DATA SECTION ::
----------------
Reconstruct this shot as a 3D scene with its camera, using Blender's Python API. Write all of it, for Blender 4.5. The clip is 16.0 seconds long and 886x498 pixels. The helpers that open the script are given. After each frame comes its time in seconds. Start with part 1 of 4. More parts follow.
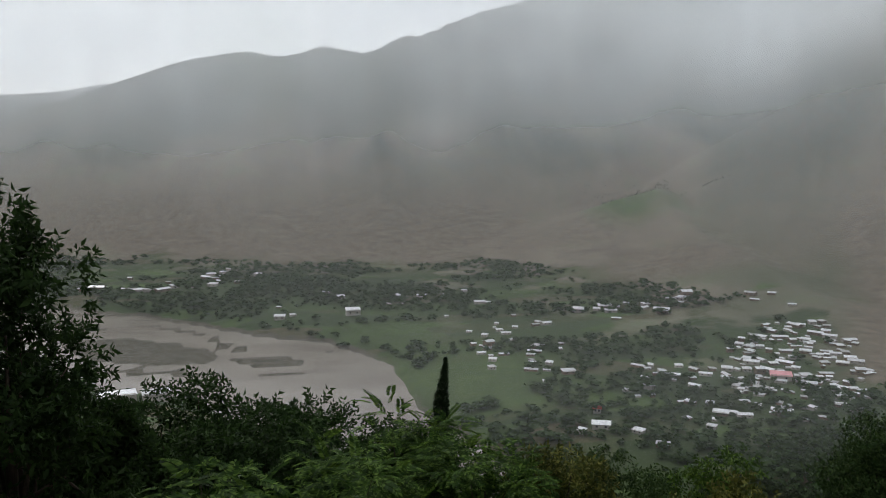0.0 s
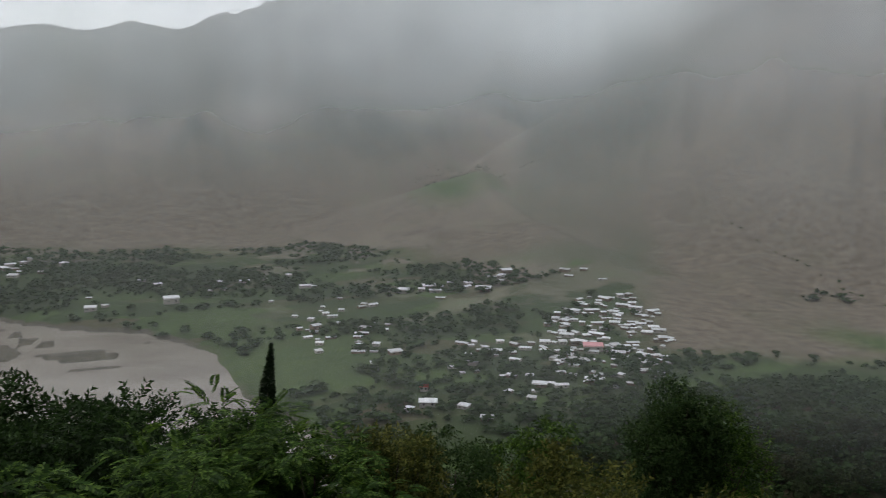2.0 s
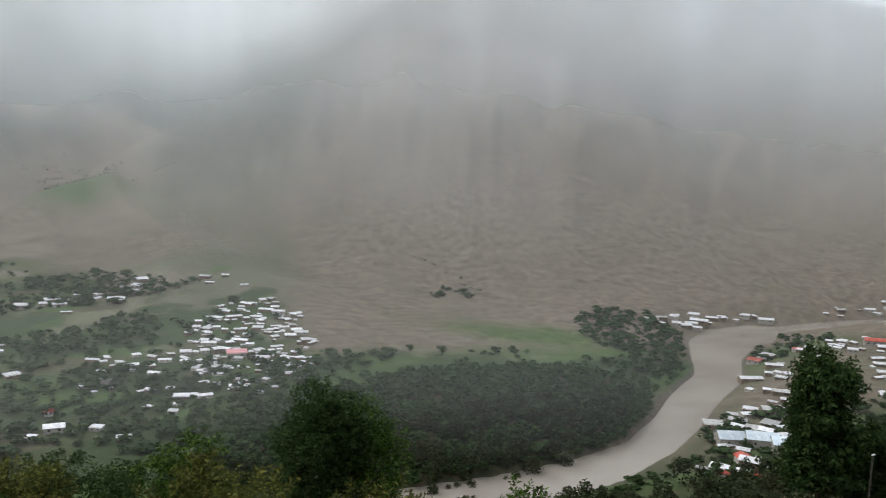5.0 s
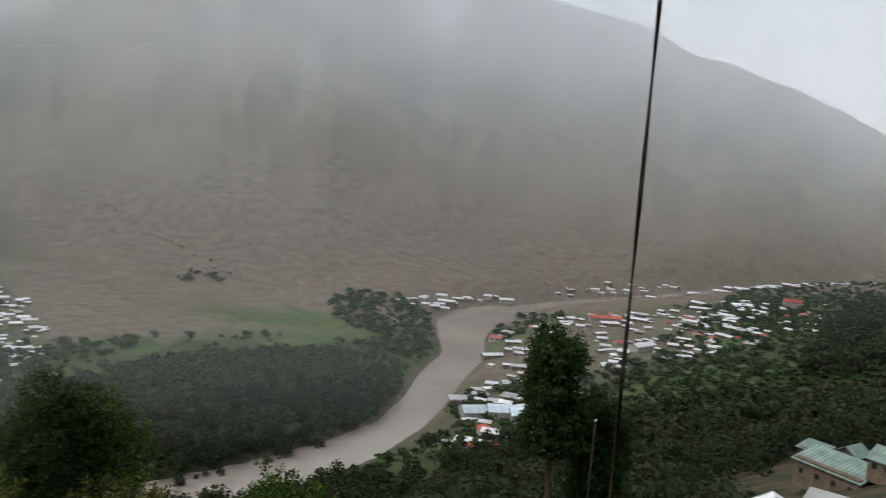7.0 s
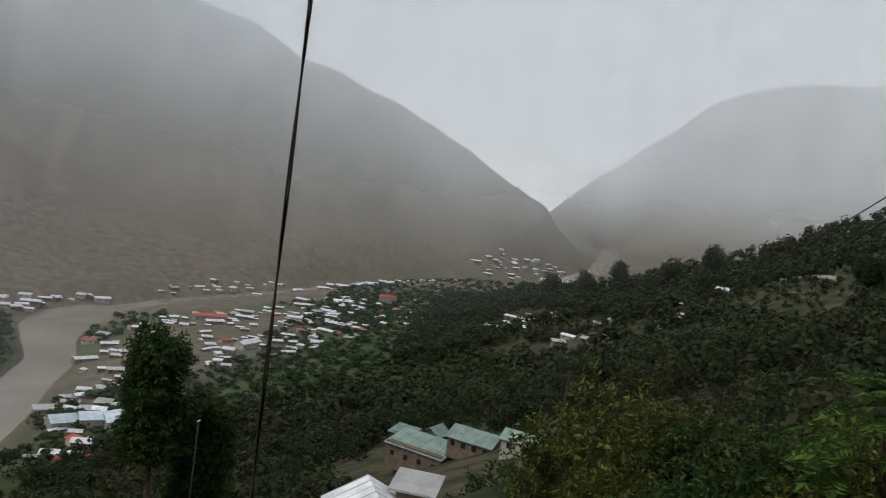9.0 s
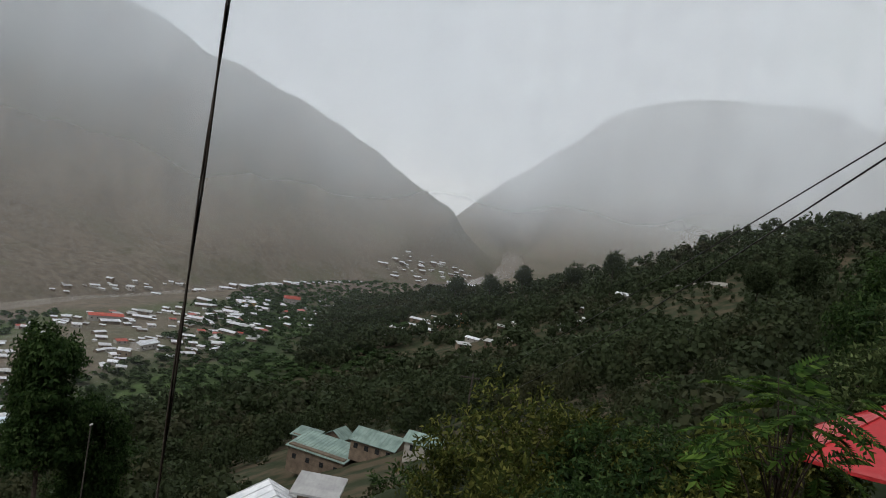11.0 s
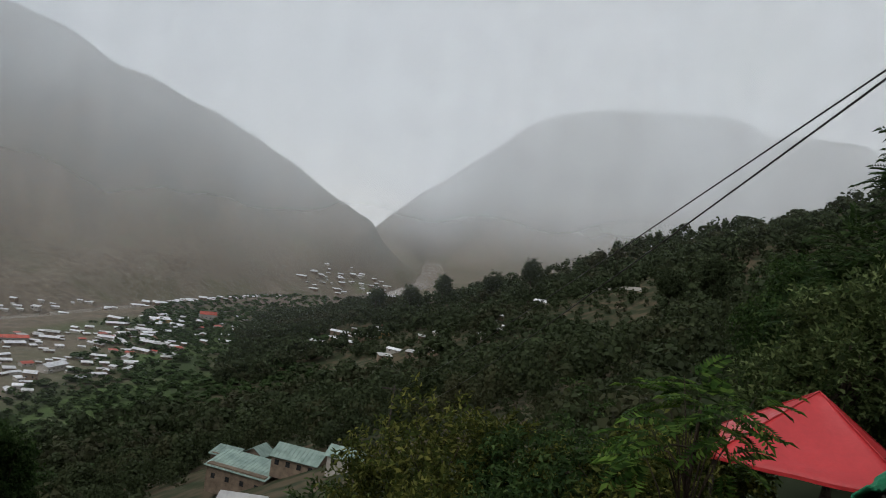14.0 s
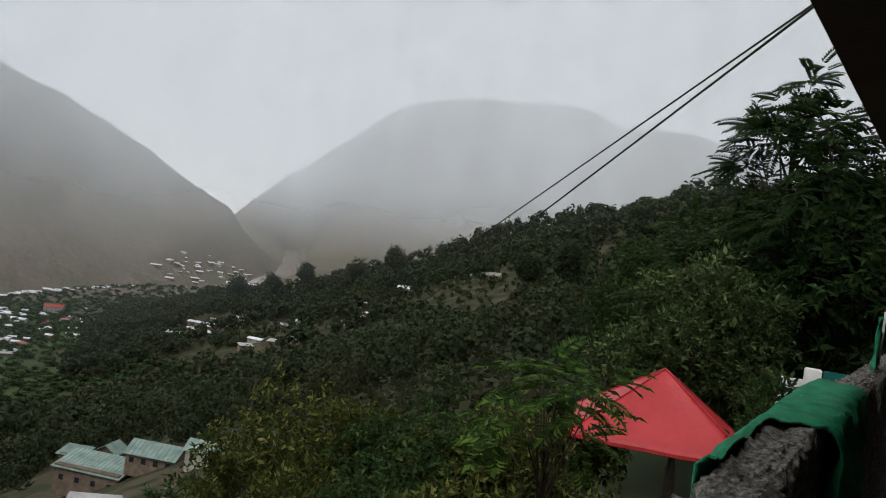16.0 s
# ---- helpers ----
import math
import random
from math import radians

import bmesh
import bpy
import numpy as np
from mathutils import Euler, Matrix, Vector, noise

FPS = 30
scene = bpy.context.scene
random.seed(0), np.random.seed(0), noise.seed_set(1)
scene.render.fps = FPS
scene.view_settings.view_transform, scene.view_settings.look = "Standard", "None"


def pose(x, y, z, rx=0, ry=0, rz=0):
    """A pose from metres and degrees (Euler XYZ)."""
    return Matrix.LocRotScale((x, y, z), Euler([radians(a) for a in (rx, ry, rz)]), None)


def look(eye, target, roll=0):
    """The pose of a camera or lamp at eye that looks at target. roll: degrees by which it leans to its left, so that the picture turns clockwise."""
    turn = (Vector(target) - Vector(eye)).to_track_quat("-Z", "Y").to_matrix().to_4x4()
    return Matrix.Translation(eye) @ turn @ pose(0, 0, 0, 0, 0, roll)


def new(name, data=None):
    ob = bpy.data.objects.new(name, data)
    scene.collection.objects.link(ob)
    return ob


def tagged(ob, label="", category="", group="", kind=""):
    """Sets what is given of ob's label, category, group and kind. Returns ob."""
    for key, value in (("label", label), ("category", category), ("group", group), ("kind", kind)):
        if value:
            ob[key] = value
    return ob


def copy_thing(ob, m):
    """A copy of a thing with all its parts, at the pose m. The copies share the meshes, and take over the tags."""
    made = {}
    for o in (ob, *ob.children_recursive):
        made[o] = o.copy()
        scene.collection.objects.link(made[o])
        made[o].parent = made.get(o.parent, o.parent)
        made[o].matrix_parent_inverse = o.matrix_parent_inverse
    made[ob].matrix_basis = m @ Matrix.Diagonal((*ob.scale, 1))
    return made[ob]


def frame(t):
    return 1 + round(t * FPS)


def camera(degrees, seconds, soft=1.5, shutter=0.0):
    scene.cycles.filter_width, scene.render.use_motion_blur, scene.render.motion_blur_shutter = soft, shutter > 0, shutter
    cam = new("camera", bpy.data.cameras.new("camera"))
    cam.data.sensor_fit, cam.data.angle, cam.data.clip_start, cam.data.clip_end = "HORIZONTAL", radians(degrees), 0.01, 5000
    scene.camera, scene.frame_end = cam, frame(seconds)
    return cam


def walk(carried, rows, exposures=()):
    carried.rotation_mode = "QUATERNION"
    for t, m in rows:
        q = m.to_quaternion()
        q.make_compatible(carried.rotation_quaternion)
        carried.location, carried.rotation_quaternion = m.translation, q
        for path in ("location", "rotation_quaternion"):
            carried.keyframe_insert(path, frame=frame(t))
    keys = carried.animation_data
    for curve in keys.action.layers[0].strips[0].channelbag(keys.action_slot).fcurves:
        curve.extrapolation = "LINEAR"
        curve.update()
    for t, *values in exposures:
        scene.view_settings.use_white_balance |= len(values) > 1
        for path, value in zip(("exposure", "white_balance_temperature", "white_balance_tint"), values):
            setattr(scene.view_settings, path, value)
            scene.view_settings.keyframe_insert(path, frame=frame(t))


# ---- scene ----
----------------
WHAT THE TASK ASKS :: Do not include the images; transcribe the rest of the listing exactly.

THE ANSWER ::
Reconstruct this shot as a 3D scene with its camera, using Blender's Python API. Write all of it, for Blender 4.5. The clip is 16.0 seconds long and 886x498 pixels. The helpers that open the script are given. After each frame comes its time in seconds. Start with part 1 of 4. More parts follow.
0.0 s
2.0 s
5.0 s
7.0 s
9.0 s
11.0 s
14.0 s
16.0 s
# ---- helpers ----
import math
import random
from math import radians

import bmesh
import bpy
import numpy as np
from mathutils import Euler, Matrix, Vector, noise

FPS = 30
scene = bpy.context.scene
random.seed(0), np.random.seed(0), noise.seed_set(1)
scene.render.fps = FPS
scene.view_settings.view_transform, scene.view_settings.look = "Standard", "None"


def pose(x, y, z, rx=0, ry=0, rz=0):
    """A pose from metres and degrees (Euler XYZ)."""
    return Matrix.LocRotScale((x, y, z), Euler([radians(a) for a in (rx, ry, rz)]), None)


def look(eye, target, roll=0):
    """The pose of a camera or lamp at eye that looks at target. roll: degrees by which it leans to its left, so that the picture turns clockwise."""
    turn = (Vector(target) - Vector(eye)).to_track_quat("-Z", "Y").to_matrix().to_4x4()
    return Matrix.Translation(eye) @ turn @ pose(0, 0, 0, 0, 0, roll)


def new(name, data=None):
    ob = bpy.data.objects.new(name, data)
    scene.collection.objects.link(ob)
    return ob


def tagged(ob, label="", category="", group="", kind=""):
    """Sets what is given of ob's label, category, group and kind. Returns ob."""
    for key, value in (("label", label), ("category", category), ("group", group), ("kind", kind)):
        if value:
            ob[key] = value
    return ob


def copy_thing(ob, m):
    """A copy of a thing with all its parts, at the pose m. The copies share the meshes, and take over the tags."""
    made = {}
    for o in (ob, *ob.children_recursive):
        made[o] = o.copy()
        scene.collection.objects.link(made[o])
        made[o].parent = made.get(o.parent, o.parent)
        made[o].matrix_parent_inverse = o.matrix_parent_inverse
    made[ob].matrix_basis = m @ Matrix.Diagonal((*ob.scale, 1))
    return made[ob]


def frame(t):
    return 1 + round(t * FPS)


def camera(degrees, seconds, soft=1.5, shutter=0.0):
    scene.cycles.filter_width, scene.render.use_motion_blur, scene.render.motion_blur_shutter = soft, shutter > 0, shutter
    cam = new("camera", bpy.data.cameras.new("camera"))
    cam.data.sensor_fit, cam.data.angle, cam.data.clip_start, cam.data.clip_end = "HORIZONTAL", radians(degrees), 0.01, 5000
    scene.camera, scene.frame_end = cam, frame(seconds)
    return cam


def walk(carried, rows, exposures=()):
    carried.rotation_mode = "QUATERNION"
    for t, m in rows:
        q = m.to_quaternion()
        q.make_compatible(carried.rotation_quaternion)
        carried.location, carried.rotation_quaternion = m.translation, q
        for path in ("location", "rotation_quaternion"):
            carried.keyframe_insert(path, frame=frame(t))
    keys = carried.animation_data
    for curve in keys.action.layers[0].strips[0].channelbag(keys.action_slot).fcurves:
        curve.extrapolation = "LINEAR"
        curve.update()
    for t, *values in exposures:
        scene.view_settings.use_white_balance |= len(values) > 1
        for path, value in zip(("exposure", "white_balance_temperature", "white_balance_tint"), values):
            setattr(scene.view_settings, path, value)
            scene.view_settings.keyframe_insert(path, frame=frame(t))


# ---- scene ----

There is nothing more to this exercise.